I have a pandas dataframe where each column has only a few possible values (e.g. column animal can only be 'cat', 'dog', 'mouse' and nothing else). I need to write a function loop(df, col)
where df
is the dataframe and col
is the name of the column which is special compared to all other columns. The special part is that I want to iterate over all columns, and then finally iterate over the last column. The algorithm I have come up with is as follows:
# Use pandas query to get all rows for which the columns exactly match the dictionary
def pd_query(df, queryDict):
# Enable querying non-string datatypes like integers
strwrap = lambda val: '"' + val + '"' if isinstance(val, str) else str(val)

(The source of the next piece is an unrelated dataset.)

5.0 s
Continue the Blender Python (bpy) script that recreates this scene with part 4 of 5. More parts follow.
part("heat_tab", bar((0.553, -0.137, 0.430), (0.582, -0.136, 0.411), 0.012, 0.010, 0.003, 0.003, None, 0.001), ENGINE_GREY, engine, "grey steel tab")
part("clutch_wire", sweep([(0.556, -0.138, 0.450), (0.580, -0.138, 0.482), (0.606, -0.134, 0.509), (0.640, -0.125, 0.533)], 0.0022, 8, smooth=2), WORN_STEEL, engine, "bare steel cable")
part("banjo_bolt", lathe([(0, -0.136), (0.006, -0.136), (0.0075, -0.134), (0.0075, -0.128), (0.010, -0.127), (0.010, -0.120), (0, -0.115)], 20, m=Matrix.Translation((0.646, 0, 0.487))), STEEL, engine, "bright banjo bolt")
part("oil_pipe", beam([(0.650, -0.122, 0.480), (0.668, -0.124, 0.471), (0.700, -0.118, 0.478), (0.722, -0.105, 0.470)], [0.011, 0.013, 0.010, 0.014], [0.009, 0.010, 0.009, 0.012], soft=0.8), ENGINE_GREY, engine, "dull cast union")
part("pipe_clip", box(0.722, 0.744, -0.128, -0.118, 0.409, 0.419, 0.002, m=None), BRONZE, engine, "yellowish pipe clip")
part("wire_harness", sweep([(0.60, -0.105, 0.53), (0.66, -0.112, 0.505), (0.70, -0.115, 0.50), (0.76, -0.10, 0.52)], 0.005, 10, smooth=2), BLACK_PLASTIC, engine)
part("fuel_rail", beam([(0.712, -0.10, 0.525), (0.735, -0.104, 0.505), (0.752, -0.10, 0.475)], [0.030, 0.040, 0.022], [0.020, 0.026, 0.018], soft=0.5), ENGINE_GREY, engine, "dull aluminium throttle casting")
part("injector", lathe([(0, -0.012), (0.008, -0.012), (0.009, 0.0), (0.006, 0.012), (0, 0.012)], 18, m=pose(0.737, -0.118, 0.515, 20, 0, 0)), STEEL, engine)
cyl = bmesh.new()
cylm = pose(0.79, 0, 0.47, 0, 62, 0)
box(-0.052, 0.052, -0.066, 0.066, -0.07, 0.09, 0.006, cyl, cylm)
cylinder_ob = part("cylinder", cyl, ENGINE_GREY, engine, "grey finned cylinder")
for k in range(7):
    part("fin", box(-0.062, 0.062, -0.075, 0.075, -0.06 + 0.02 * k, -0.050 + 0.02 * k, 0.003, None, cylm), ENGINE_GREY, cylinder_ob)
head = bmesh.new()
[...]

query = ' and '.join([colname + '==' + strwrap(val) for colname, val in queryDict.items()])
return df.query(query)
def f(df, col):
# 1. Explicitly exclude special column from the data frame and remove duplicates
df2 = df.drop(col).drop_duplicates()
# 2. Loop over rows of new dataframe - effectively looping over all columns except that column
for idx2, row2 in df2.iterrows():
do_some_preliminary_stuff(row2)
# 3. Query this row to the original dictionary, thus getting rows which only differ in the special column
df3 = pd_query(df, dict(row2))
# 4. Loop over special column
for idx3, row3 in df3.iterrows():
do_more_stuff(row3)
My questions are:
- Is there a faster/less clumsy algorithm to do this? It feels wasteful making repeated queries to the larger dataframe
- Is this the intended way to use pandas query function?
- Can one query a row directly without having to convert it into a fancy string?
- Currently this comfortably handles strings, bools and ints, but can't handle tuples. Can this be improved to handle tuples?
Edit: Based on suggestion by @QuangHoang, the following seems to work well
import pandas as pd
df = pd.DataFrame({
'Animal' : ['Cat', 'Cat', 'Dog', 'Dog', 'Dog', 'Mouse', 'Mouse'],
'isSmart' : [True, False, True, True, False, False, True],
'Color' : ['W', 'B', 'W', 'B', 'W', 'B', 'W']
})
def f(df, col):
colsEff = list(set(df.columns) - set([col]))
for col_vals, data in df.groupby(colsEff):
for idx3, row3 in data.iterrows():
print(list(row3.values))
If we call f(df, 'Animal')
we get the following, meaning that the loop over animals is the inner loop as expected.
['Cat', False, 'B']
['Mouse', False, 'B']
['Dog', False, 'W']
['Dog', True, 'B']
['Cat', True, 'W']
['Dog', True, 'W']
If instead we try f(df, 'isSmart')
the inner loop is over smartness
['Cat', False, 'B']
['Cat', True, 'W']
['Dog', True, 'B']
['Dog', True, 'W']
['Dog', False, 'W']
['Mouse', False, 'B']
['Mouse', True, 'W']
So this part of the question is resolved. I still welcome some suggestions on how to stabilize the pd_query
function to work with tuples, as I might need it later